I'm involved in the early stages of a project looking at what the arts can contribute to the new democratic cities in the north (that's my definition, for me, of what I feel like I'm doing as my bit of it).
I've learned loads from this process already, and I've got the highest hopes for what might come of it.
Part of what we did as a group was try and come up with some “research questions”. The ones that most rang true for me were about making a contribution. What can the arts do?
The tricky part though is that the fastest road to crap works of art is giving people lectures and trying to save the world.
So, with the dangers of being a boring self righteous finger wagging lecturer in mind, this is what I came up with (this list is really no more than a justification of my interests, and making no excuses for the depths of my ignorance):
- Make visible a network structure of people and places - horizontal, peer-to-peer, bottom up. Where are the gaps in the network? Contrast this with national, centralised, vertical and hierarchical, broadcast structures.

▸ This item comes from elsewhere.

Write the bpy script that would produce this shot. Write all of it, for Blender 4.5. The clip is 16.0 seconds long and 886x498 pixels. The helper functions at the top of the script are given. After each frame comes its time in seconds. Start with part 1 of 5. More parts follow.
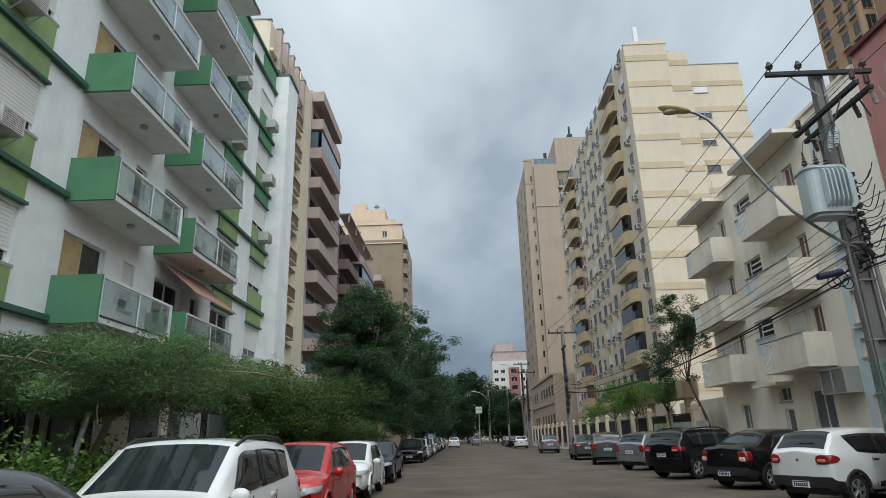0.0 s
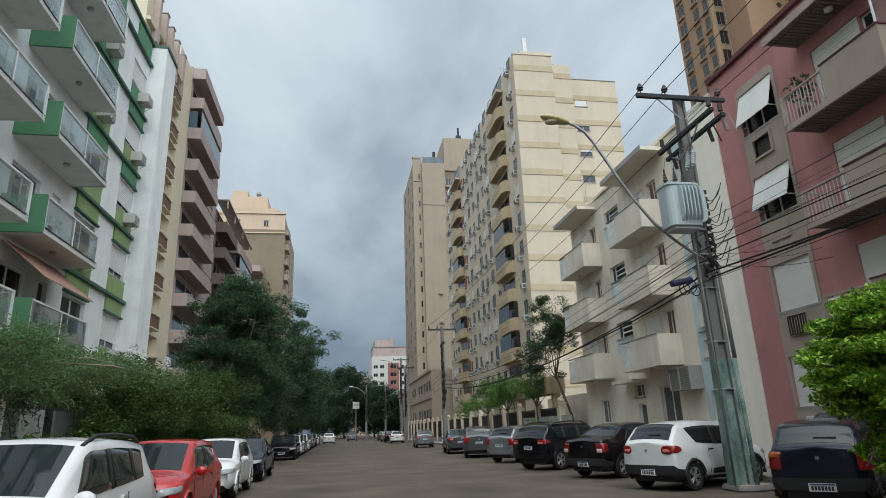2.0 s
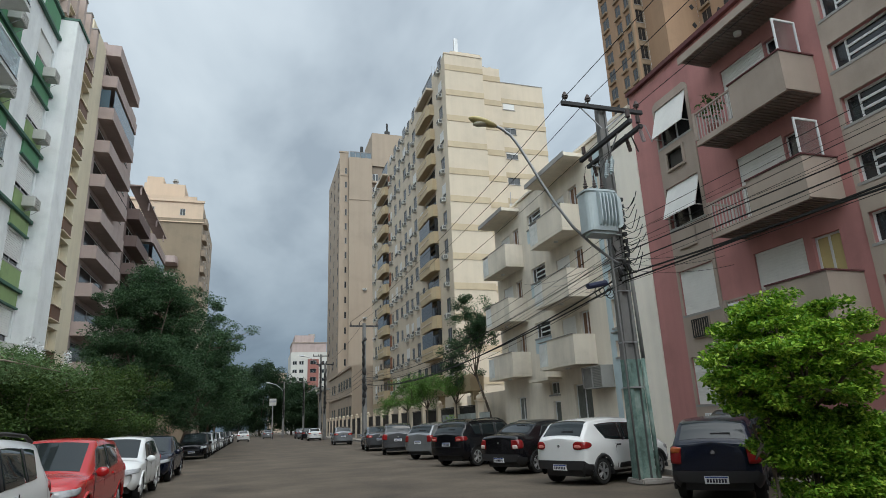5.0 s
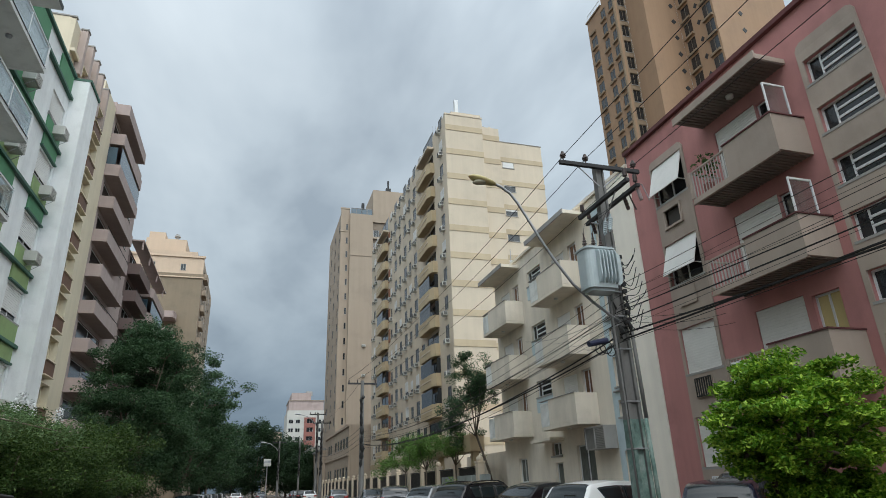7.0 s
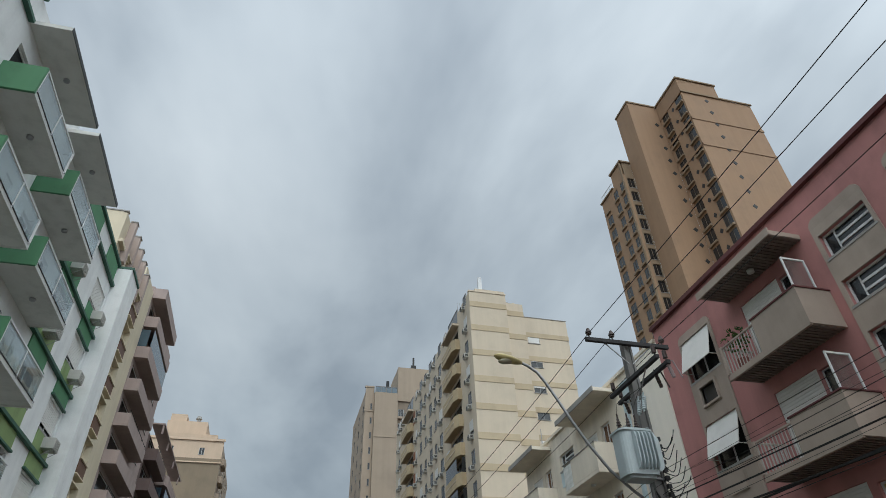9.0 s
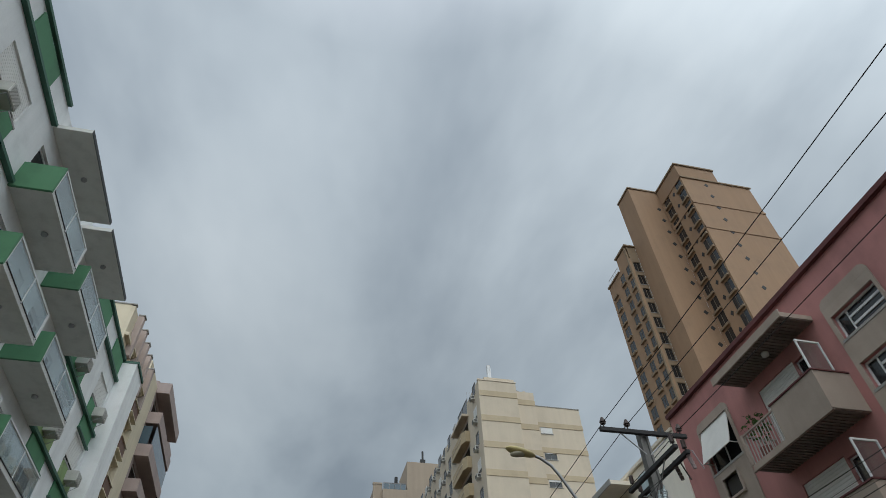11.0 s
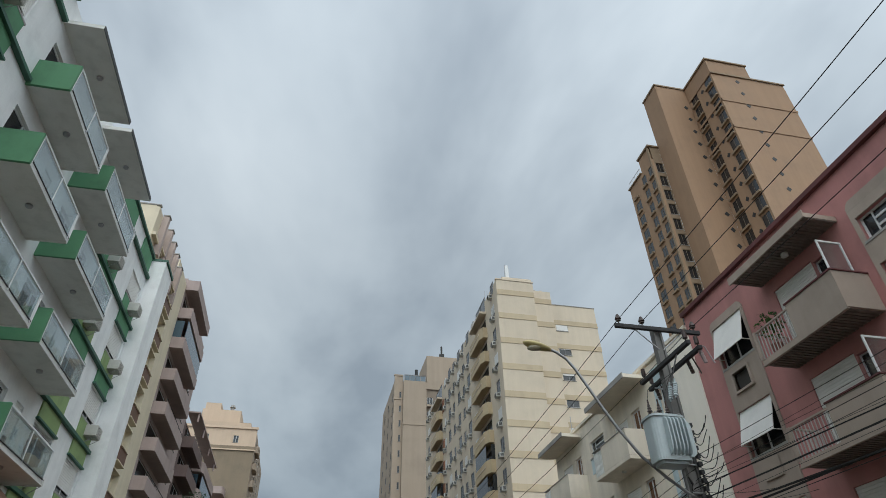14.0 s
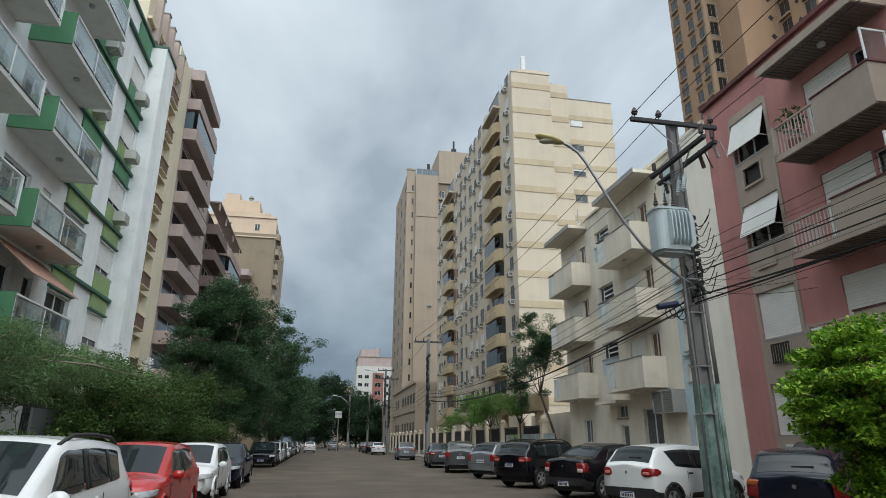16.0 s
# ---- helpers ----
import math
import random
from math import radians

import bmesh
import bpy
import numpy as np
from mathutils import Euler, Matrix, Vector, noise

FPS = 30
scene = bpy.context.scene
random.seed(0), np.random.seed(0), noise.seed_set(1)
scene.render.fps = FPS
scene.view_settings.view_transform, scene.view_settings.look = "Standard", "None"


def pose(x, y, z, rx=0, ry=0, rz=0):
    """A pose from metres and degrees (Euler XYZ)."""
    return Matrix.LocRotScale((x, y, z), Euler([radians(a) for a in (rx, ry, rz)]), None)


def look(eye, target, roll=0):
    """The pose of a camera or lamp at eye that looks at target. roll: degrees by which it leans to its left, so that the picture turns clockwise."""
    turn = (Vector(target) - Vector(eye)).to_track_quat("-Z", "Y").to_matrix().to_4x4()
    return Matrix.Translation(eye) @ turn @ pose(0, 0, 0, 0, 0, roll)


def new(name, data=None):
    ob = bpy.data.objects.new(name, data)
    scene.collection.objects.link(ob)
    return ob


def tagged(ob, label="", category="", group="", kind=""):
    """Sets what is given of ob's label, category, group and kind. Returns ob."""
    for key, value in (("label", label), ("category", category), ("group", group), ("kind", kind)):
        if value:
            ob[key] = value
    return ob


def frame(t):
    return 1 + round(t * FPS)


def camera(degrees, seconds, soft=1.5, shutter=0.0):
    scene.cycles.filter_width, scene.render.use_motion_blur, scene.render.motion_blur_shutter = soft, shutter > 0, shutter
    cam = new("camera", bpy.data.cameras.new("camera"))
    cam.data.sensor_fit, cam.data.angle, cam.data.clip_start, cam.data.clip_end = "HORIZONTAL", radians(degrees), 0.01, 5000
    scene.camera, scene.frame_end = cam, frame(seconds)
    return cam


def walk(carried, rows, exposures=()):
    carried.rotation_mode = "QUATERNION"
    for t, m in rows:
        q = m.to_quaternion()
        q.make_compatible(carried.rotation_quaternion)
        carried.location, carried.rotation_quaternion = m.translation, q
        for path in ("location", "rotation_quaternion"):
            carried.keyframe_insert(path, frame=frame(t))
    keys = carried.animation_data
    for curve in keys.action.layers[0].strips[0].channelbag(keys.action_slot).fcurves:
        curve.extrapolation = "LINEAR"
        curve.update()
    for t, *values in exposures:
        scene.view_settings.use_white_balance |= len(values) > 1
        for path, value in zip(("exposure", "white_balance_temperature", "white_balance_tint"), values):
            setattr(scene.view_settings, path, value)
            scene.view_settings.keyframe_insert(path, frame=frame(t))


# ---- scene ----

- Make Narrative Capital visible, make new Narrative Capital, make the process of forming Narrative Capital visible.
- Make visible the barriers to creativity, innovation, conversation, exchange, self reliance and self determination, question what causes the barriers, propose solutions for debate.
- Be a way to make sure that all the voices in a place get heard.
- Insist on the importance of places, legitimise and celebrate a place specific world-view and language.
- Legitimise and celebrate iteration, open processes, risk taking, and learning from failure.
- Make complex systems visible, and put the arts within interconnected complex systems of places, cultures, language, economics, and political structures.
- If places are a process, not an end point, make sure that those processes keep happening. “Keep the plates spinning.” as Chris Meads put it.
* I'm sure there must be more, for example “earn money and employ people”, and “contribute to wellbeing”, but it's all got too much for me to get my head round now!
** I took out one at the last minute: “Motivate debate and action.” That might happen, but I'm uncertain about whether the arts should be rousing people to man the barricades. If anything, shouldn't it be the opposite?: “Hang on. Think about things. The world is complicated and complex.”
*** The question might be better framed as “How can arts practise contribute to the civic life of places in the north.